*TASK TO CARRY OUT*. Beginning with the line that holds "Continue the Blender", set down each line of the data below through the very last, exactly as given, and nothing beyond that.

*INFORMATION SUPPLIED*.
================

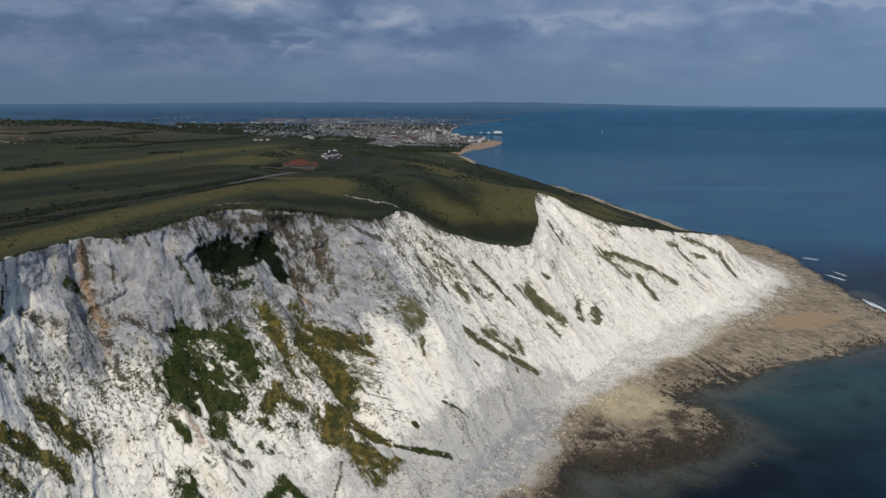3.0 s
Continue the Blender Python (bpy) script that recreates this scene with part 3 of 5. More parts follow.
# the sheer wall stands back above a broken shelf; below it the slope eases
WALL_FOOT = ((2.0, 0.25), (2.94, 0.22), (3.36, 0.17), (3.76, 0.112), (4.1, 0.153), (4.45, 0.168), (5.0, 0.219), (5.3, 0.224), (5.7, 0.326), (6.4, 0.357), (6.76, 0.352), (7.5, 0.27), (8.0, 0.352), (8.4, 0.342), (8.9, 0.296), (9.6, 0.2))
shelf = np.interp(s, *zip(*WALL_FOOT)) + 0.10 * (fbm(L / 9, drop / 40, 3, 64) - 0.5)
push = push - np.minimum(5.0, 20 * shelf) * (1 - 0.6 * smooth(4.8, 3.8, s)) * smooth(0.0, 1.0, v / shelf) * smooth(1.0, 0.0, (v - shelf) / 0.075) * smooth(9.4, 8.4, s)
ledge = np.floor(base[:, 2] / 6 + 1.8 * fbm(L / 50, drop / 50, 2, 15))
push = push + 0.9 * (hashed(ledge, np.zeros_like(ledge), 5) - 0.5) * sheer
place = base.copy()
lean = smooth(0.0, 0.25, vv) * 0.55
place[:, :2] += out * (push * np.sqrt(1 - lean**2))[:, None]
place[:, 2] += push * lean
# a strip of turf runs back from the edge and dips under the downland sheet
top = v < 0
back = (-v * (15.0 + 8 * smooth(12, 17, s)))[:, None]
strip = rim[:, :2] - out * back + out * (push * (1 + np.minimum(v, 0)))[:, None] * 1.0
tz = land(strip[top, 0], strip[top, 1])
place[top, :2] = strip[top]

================

*SOLVED EXERCISE*.
Continue the Blender Python (bpy) script that recreates this scene with part 3 of 5. More parts follow.
# the sheer wall stands back above a broken shelf; below it the slope eases
WALL_FOOT = ((2.0, 0.25), (2.94, 0.22), (3.36, 0.17), (3.76, 0.112), (4.1, 0.153), (4.45, 0.168), (5.0, 0.219), (5.3, 0.224), (5.7, 0.326), (6.4, 0.357), (6.76, 0.352), (7.5, 0.27), (8.0, 0.352), (8.4, 0.342), (8.9, 0.296), (9.6, 0.2))
shelf = np.interp(s, *zip(*WALL_FOOT)) + 0.10 * (fbm(L / 9, drop / 40, 3, 64) - 0.5)
push = push - np.minimum(5.0, 20 * shelf) * (1 - 0.6 * smooth(4.8, 3.8, s)) * smooth(0.0, 1.0, v / shelf) * smooth(1.0, 0.0, (v - shelf) / 0.075) * smooth(9.4, 8.4, s)
ledge = np.floor(base[:, 2] / 6 + 1.8 * fbm(L / 50, drop / 50, 2, 15))
push = push + 0.9 * (hashed(ledge, np.zeros_like(ledge), 5) - 0.5) * sheer
place = base.copy()
lean = smooth(0.0, 0.25, vv) * 0.55
place[:, :2] += out * (push * np.sqrt(1 - lean**2))[:, None]
place[:, 2] += push * lean
# a strip of turf runs back from the edge and dips under the downland sheet
top = v < 0
back = (-v * (15.0 + 8 * smooth(12, 17, s)))[:, None]
strip = rim[:, :2] - out * back + out * (push * (1 + np.minimum(v, 0)))[:, None] * 1.0
tz = land(strip[top, 0], strip[top, 1])
place[top, :2] = strip[top]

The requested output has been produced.